> THE REQUEST
Identify the lines that contain the word "group" and copy each one.

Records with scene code
%%

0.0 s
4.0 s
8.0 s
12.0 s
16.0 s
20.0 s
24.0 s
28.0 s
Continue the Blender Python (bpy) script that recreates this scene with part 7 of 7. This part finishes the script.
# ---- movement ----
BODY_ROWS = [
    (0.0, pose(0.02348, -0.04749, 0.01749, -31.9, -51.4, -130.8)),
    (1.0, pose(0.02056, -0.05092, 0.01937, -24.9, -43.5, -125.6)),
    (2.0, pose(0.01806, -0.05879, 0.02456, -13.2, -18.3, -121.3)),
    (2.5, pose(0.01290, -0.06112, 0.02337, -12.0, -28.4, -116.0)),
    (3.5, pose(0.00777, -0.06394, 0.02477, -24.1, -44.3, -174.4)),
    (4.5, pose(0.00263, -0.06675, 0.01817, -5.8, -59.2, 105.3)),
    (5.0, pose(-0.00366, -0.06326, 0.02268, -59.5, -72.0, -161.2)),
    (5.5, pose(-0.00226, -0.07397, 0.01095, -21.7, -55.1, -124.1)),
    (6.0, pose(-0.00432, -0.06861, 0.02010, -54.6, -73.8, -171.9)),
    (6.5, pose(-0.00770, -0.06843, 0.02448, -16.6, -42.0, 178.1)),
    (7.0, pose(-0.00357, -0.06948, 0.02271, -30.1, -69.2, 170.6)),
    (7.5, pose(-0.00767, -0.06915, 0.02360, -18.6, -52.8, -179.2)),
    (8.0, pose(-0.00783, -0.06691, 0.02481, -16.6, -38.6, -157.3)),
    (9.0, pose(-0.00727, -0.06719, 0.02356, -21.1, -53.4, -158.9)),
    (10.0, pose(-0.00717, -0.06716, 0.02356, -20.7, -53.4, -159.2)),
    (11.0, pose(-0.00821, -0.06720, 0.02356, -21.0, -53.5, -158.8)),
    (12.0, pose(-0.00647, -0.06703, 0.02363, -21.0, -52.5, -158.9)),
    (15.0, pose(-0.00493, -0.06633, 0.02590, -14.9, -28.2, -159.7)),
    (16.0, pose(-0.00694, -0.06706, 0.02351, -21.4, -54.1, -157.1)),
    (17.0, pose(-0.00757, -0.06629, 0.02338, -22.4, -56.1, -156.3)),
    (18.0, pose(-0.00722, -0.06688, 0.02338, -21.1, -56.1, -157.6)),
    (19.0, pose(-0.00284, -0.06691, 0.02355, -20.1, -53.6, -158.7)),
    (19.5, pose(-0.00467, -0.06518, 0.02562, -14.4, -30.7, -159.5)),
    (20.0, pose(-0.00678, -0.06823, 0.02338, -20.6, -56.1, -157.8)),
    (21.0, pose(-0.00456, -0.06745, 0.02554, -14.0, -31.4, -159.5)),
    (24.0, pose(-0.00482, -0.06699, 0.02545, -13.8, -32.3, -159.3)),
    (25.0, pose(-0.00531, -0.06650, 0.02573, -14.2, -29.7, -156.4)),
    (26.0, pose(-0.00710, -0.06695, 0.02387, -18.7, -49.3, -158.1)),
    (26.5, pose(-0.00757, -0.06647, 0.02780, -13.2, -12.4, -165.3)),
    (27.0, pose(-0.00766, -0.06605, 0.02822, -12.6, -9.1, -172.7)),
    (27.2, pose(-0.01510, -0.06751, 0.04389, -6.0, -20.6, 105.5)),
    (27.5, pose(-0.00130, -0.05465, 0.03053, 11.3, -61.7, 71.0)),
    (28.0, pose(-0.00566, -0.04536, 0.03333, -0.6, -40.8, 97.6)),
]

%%
%%

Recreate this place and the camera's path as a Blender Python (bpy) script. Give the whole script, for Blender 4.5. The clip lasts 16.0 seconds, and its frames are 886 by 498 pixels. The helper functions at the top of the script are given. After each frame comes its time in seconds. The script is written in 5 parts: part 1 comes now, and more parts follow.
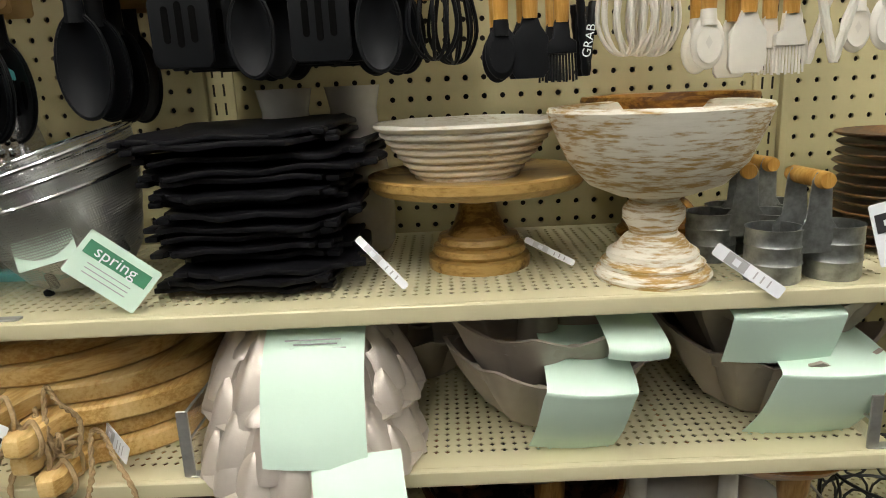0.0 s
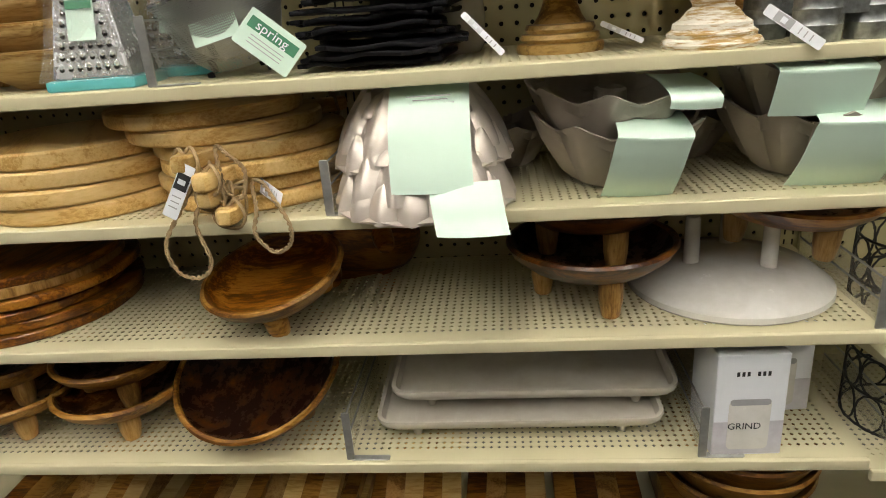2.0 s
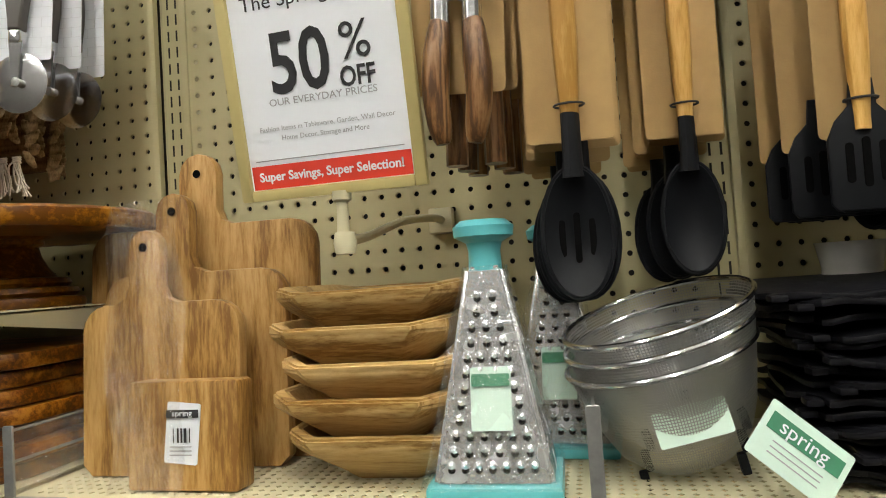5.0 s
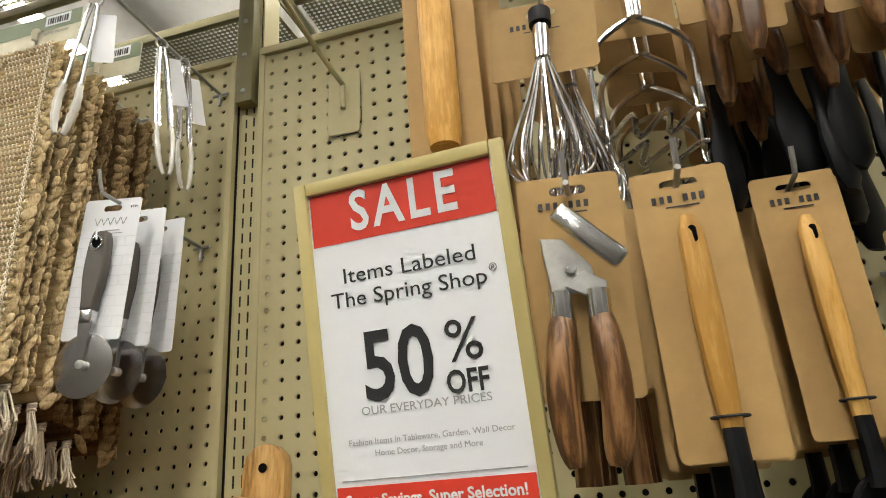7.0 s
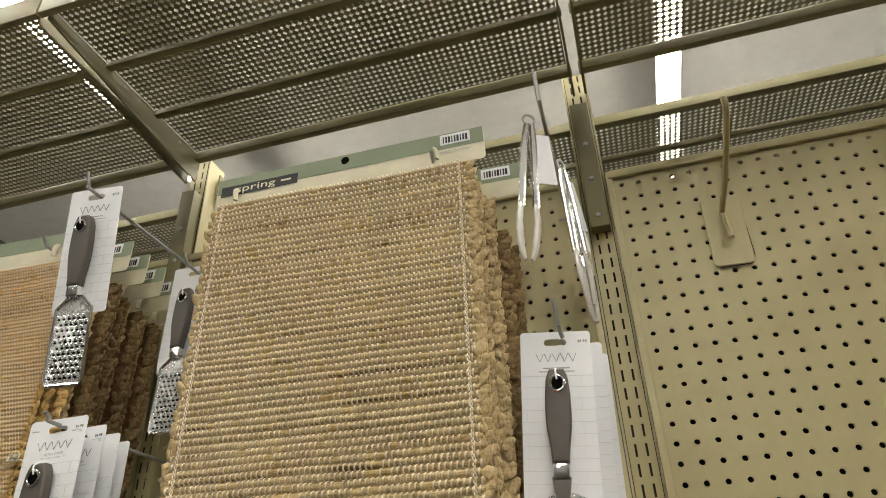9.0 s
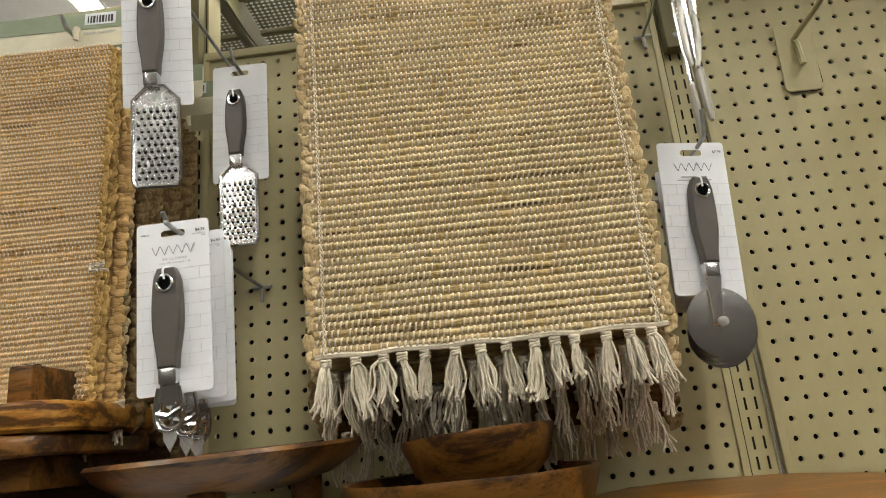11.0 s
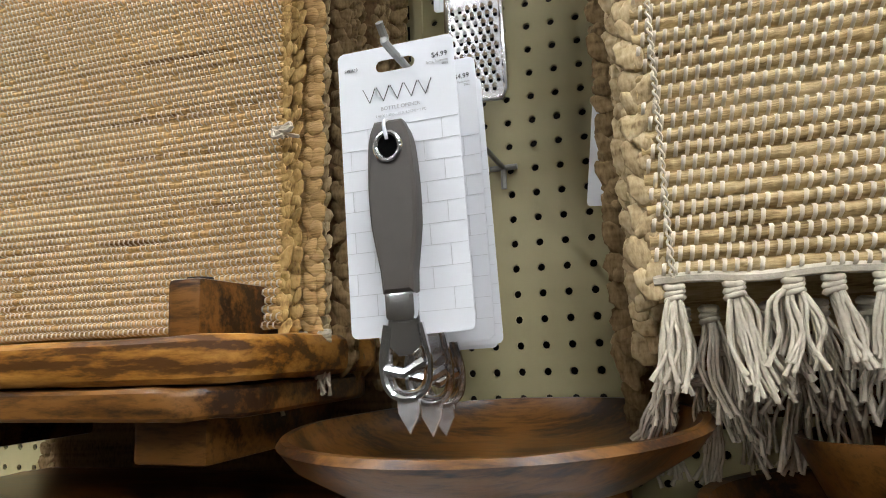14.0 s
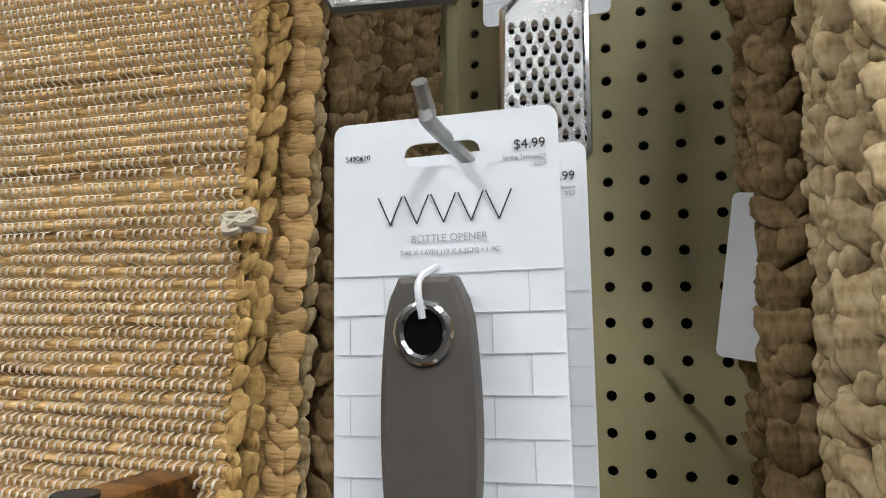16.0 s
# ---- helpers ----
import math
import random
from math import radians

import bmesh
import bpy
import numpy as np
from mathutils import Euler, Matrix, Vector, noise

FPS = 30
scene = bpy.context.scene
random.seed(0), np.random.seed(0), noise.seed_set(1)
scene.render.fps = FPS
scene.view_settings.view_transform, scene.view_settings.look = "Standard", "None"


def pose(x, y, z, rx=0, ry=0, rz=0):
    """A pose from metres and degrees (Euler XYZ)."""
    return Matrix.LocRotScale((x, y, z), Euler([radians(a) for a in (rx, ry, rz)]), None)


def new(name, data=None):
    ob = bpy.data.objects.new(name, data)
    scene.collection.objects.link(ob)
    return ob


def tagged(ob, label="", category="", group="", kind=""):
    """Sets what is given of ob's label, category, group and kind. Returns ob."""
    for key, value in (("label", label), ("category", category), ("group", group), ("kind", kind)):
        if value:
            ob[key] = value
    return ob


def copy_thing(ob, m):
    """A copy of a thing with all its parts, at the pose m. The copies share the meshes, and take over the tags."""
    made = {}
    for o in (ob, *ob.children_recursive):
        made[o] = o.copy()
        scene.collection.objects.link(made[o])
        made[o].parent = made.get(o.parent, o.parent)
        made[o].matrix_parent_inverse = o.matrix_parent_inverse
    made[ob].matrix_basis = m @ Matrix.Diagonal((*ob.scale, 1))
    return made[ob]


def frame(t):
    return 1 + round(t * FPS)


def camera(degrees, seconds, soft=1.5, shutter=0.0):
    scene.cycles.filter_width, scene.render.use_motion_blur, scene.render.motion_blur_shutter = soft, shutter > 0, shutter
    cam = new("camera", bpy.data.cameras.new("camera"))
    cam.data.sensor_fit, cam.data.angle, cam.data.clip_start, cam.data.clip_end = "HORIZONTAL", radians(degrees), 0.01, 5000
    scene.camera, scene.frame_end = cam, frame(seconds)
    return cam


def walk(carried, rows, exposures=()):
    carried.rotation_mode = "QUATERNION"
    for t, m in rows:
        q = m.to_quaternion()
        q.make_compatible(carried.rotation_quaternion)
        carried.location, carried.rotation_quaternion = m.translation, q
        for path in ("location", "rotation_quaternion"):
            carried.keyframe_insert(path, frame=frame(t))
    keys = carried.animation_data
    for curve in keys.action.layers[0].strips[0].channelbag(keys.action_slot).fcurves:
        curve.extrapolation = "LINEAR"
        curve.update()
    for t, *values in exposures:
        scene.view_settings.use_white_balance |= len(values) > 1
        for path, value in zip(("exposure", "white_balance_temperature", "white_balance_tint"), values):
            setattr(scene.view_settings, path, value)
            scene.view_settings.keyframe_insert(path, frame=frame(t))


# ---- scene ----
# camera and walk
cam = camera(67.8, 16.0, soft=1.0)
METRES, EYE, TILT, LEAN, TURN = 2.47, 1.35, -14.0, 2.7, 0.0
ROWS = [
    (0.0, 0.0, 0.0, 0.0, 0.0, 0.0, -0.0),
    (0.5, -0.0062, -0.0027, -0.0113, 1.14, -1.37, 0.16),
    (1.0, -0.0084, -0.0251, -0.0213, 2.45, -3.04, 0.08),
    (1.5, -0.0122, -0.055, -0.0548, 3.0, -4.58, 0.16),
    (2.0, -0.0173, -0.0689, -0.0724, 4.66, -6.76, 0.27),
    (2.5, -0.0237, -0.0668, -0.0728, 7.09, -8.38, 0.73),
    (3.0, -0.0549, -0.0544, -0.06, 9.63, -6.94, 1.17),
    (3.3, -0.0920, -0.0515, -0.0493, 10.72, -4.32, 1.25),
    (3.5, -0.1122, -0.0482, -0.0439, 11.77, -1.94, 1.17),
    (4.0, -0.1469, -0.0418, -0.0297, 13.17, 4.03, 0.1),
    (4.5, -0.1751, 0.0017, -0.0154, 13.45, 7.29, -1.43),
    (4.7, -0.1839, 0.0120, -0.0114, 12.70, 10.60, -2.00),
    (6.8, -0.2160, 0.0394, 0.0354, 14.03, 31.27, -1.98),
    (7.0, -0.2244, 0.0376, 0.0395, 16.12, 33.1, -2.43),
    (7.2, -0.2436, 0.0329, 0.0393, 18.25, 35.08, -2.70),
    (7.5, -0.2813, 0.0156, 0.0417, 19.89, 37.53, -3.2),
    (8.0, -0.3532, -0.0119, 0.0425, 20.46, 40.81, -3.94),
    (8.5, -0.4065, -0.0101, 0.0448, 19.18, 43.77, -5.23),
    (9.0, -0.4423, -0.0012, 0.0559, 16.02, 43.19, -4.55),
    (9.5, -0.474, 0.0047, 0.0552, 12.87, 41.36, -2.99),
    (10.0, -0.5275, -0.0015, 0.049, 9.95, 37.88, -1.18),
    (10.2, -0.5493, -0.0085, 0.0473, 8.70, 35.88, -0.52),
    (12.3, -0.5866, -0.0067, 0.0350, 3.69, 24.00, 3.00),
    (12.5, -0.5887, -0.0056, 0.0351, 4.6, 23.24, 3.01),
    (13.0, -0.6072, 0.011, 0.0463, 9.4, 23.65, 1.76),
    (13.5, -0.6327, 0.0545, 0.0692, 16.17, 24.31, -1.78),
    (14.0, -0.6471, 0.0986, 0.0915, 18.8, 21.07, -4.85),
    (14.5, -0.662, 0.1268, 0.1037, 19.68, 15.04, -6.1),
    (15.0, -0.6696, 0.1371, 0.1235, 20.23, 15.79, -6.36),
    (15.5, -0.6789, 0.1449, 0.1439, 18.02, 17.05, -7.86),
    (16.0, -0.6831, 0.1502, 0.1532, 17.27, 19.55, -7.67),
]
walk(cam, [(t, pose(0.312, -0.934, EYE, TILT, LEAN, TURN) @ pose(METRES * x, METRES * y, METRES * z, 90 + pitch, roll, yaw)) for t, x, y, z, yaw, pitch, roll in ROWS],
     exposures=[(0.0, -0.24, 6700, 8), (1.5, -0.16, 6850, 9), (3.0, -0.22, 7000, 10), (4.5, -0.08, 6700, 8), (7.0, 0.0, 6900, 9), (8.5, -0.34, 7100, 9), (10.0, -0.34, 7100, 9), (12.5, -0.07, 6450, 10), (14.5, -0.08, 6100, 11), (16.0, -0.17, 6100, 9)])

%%

> TASK OUTPUT
def tagged(ob, label="", category="", group="", kind=""):
    """Sets what is given of ob's label, category, group and kind. Returns ob."""
    for key, value in (("label", label), ("category", category), ("group", group), ("kind", kind)):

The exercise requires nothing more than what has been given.